I will be starting a new position at an independent inpatient rehabilitation hospital soon. I currently work at an LTACH/Rehab Hospital. The pace that I am currently used to is very fast. We have anywhere from 4 to 8 patients (10 on a REALLY bad day!) that range anywhere from borderline unstable IMCU patients to straight rehabilitation patients to vent, tube feed, critical drips, PICCs, Hickmans, implanted ports, TBI/ABI, MVA, CVA, DM, anything respiratory, etc. We have lots of foleys, IVs, complex wounds, etc. It is a very fast paced environment.
I have never worked in a facility whose only focus is Rehab. I don't really know much about the pace of the day, or what a typical day may look like. This isn't subacute. Can anyone who currently works in an acute rehab facility give me a general idea of what to expect on a day to day basis? All of the patients must be able to do a minimum of 3 hrs therapy a day and the ratio is typically 4 to 6 from what I have been told.
I'm worried that I'll lose some of my technical skills (IVs, tube feed, wounds, etc.) and honestly, I AM looking for a slower pace than what I am in now but I'm worried that it is going to be a drastic change and that I may get bored. Don't get me wrong. I know that critical thinking is crucial in rehab and I will be providing lots of patient and family education (which I LOVE to do), so I know it isn't like I'm not going to be doing anything, it is just that I think that I'm not going to be using as many technical skills.
In addition, it sounds like there is a much greater focus on FIM assessments than my current facility has.
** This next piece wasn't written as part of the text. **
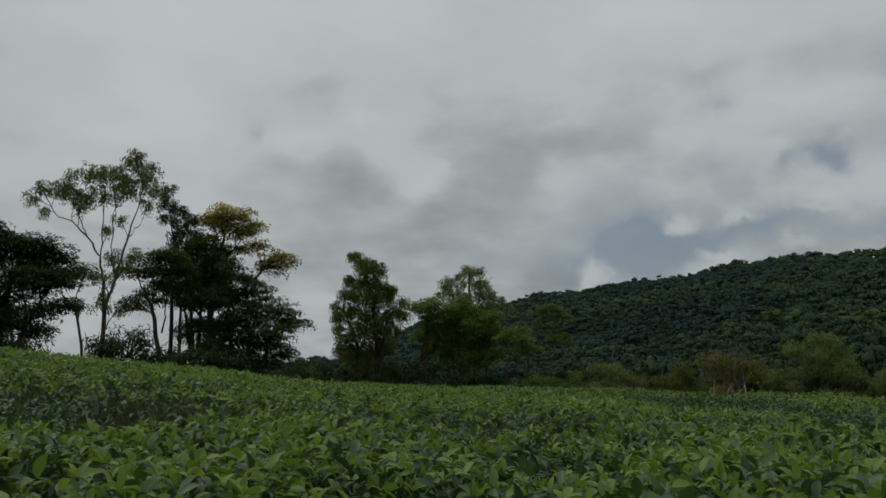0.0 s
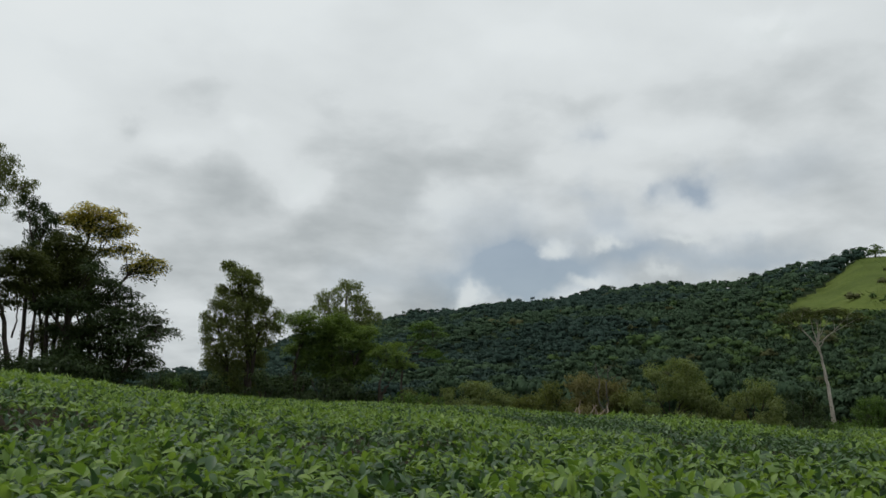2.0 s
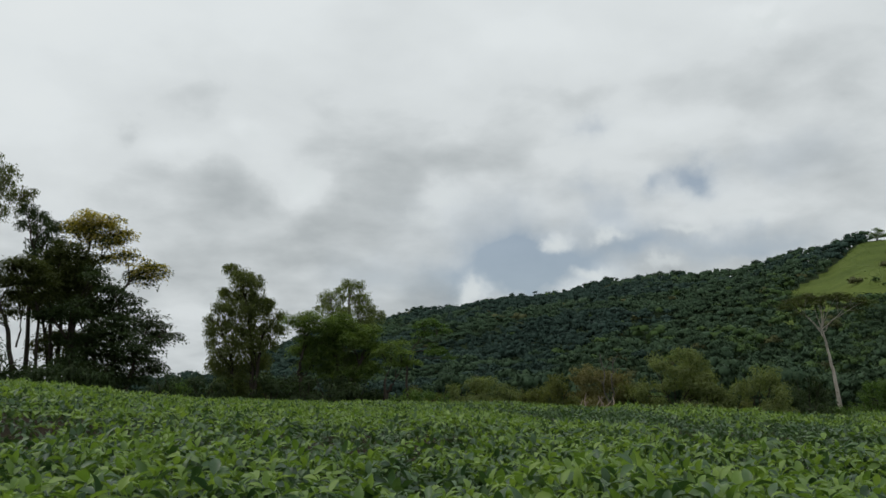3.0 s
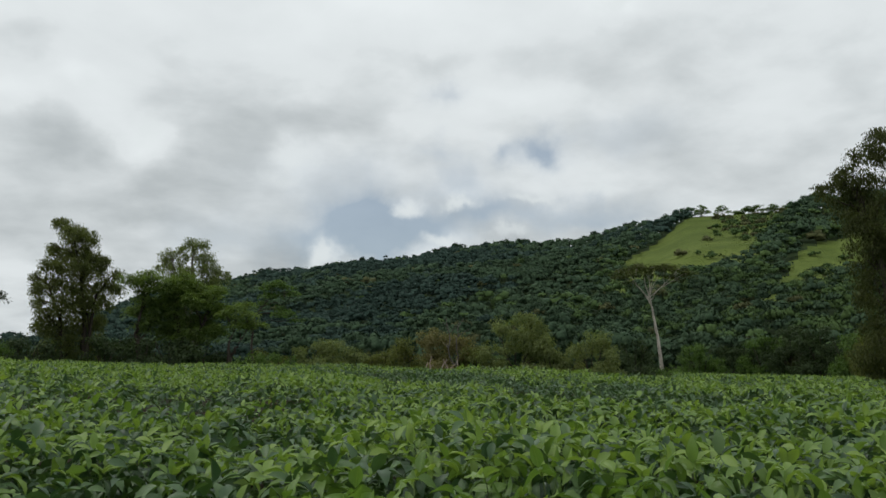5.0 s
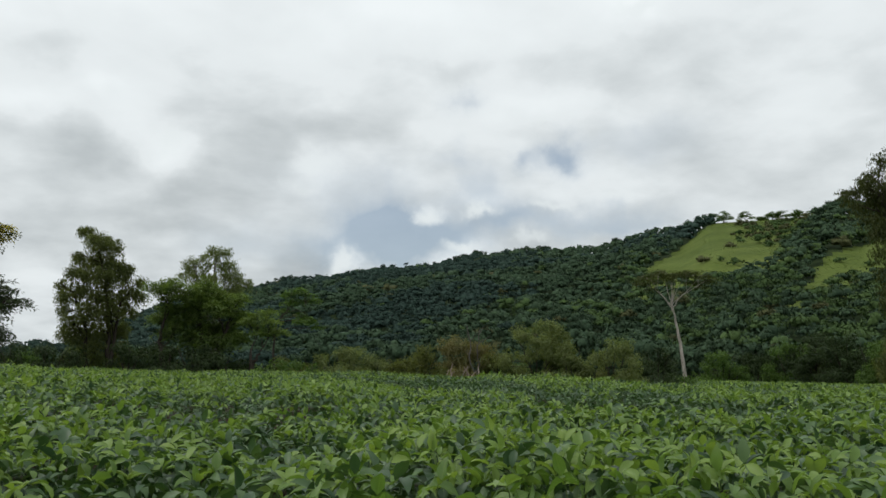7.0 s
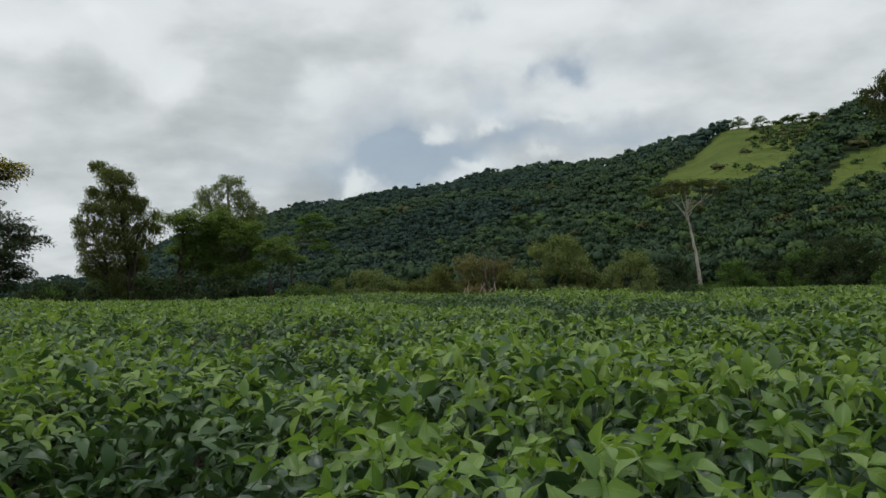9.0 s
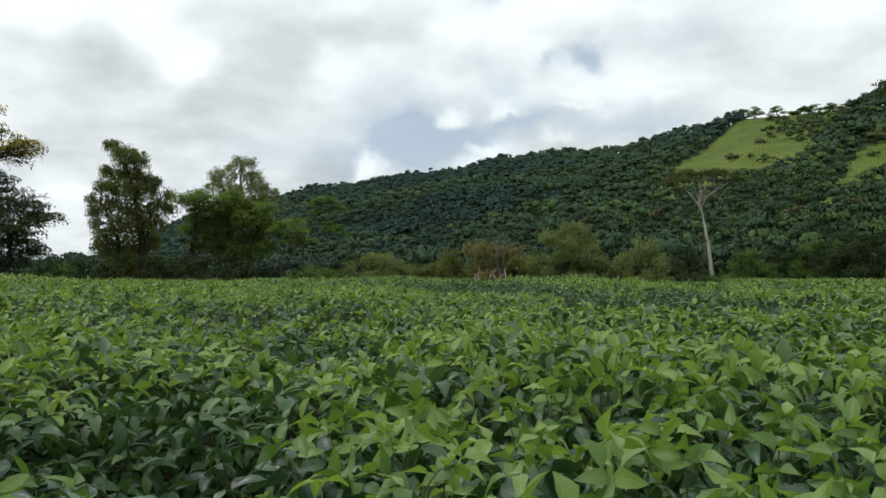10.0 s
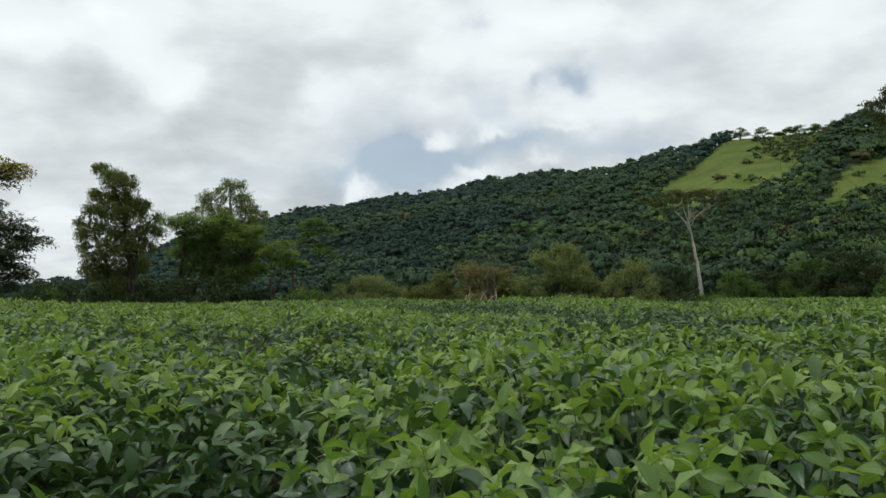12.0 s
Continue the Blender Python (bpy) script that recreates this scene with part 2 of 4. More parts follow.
# aerial haze on the far woods is put into this blue-green tone
M_WOOD_A = woods_material("woods_hazy_blue_green", (.026, .047, .039), (.033, .059, .047), (.044, .074, .054))
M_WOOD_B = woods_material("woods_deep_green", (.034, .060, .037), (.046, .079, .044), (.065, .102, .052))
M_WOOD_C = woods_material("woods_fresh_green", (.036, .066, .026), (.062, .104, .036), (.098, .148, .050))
M_WOOD_D = woods_material("woods_dry_olive", (.05, .06, .028), (.078, .086, .038), (.11, .115, .05))
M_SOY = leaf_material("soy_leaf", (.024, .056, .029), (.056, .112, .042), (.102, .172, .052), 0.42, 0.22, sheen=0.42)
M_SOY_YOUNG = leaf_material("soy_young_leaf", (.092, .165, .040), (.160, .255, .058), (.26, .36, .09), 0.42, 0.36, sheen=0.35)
M_SOY_NEAR = leaf_material("soy_leaf_veined", (.016, .040, .023), (.036, .082, .036), (.078, .145, .046), 0.34, 0.2, sheen=0.7, veins=True)
M_YOUNG_NEAR = leaf_material("soy_young_leaf_veined", (.074, .142, .034), (.138, .235, .054), (.235, .345, .09), 0.40, 0.38, sheen=0.45, veins=True)
M_STEM = rough_material("soy_stem", (.05, .085, .025), (.085, .13, .04), (.14, .17, .06), 8, 90, 0.7, 0.2)
M_GUM = leaf_material("gum_leaf", (.060, .076, .028), (.105, .128, .044), (.17, .195, .065), 0.5, 0.42, 0.36, 1.1, 0.68, 0.15)
M_DARK = leaf_material("dark_leaf", (.019, .032, .016), (.037, .060, .023), (.066, .098, .034), 0.55, 0.25, 0.36, 1.1, 0.68, 0.15)
M_BROAD = leaf_material("broad_leaf", (.045, .085, .02), (.08, .145, .03), (.13, .205, .048), 0.5, 0.3, 0.36, 1.1, 0.68, 0.15)
M_SPRING = leaf_material("spring_leaf", (.066, .104, .030), (.118, .176, .048), (.185, .25, .072), 0.5, 0.45, 0.36, 1.1, 0.68, 0.15)
M_LIGHT = leaf_material("light_leaf", (.095, .125, .050), (.15, .185, .072), (.215, .25, .100), 0.55, 0.42, 0.36, 1.1, 0.68, 0.15)
M_OLIVE = leaf_material("olive_leaf", (.066, .08, .026), (.112, .13, .04), (.165, .178, .058), 0.55, 0.42, 0.36, 1.1, 0.68, 0.15)
M_UMBER = leaf_material("umber_leaf", (.034, .045, .017), (.062, .076, .026), (.102, .116, .040), 0.55, 0.35, 0.36, 1.1, 0.68, 0.15)
M_BLOSSOM = leaf_material("yellow_blossom", (.24, .20, .05), (.40, .33, .09), (.56, .47, .14), 0.6, 0.5, 0.36, 1.1, 0.68, 0.1)
M_RUST = leaf_material("rusty_leaf", (.10, .10, .044), (.16, .15, .064), (.23, .20, .095), 0.65, 0.35, 0.36, 1.1, 0.68, 0.15)
M_BARK = rough_material("dark_bark", (.025, .02, .016), (.05, .042, .034), (.085, .072, .06), 4, 40, 0.95, 0.6, (1, 1, .25))
M_PALE = rough_material("pale_bark", (.21, .19, .16), (.36, .325, .28), (.50, .46, .40), 3, 30, 0.8, 0.3, (1, 1, .3))
M_GUMBARK = rough_material("gum_bark", (.06, .052, .045), (.115, .102, .09), (.20, .18, .16), 3, 30, 0.85, 0.4, (1, 1, .3))
M_DRY = rough_material("dry_wood", (.20, .15, .12), (.33, .26, .21), (.46, .38, .31), 3, 30, 0.9, 0.4, (1, 1, .3))
M_SOIL = rough_material("field_soil", (.020, .016, .011), (.036, .027, .018), (.058, .043, .028), 2.5, 35, 0.95, 0.6)
M_TURF = rough_material("pasture_turf", (.056, .085, .019), (.098, .134, .029), (.142, .176, .045), 0.045, 0.5, 0.95, 0.1)
M_GRASS = leaf_material("pasture_blade", (.060, .092, .020), (.100, .140, .031), (.148, .188, .047), 0.6, 0.3, 0.5, 0.05, 0.5, 0.1)
M_SEDGE = leaf_material("coarse_sedge", (.056, .084, .020), (.09, .122, .029), (.13, .16, .042), 0.6, 0.25, 0.5, 0.05, 0.5, 0.1)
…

Because we aren't straight rehab, the nurses only do part of the FIM assessment and our therapists do the rest. Do the nurses do the entire FIM assessment at rehab hospitals? Are nurses solely responsible for assisting all of the patients with ADLs? I am currently used to CNAs assisting with the majority of ADLs unless a patient needs to make accommodations, in which case therapy goes to the patient's room every morning to assist them.
If anyone can give me some insight into acute rehab, I would appreciate it! Thanks!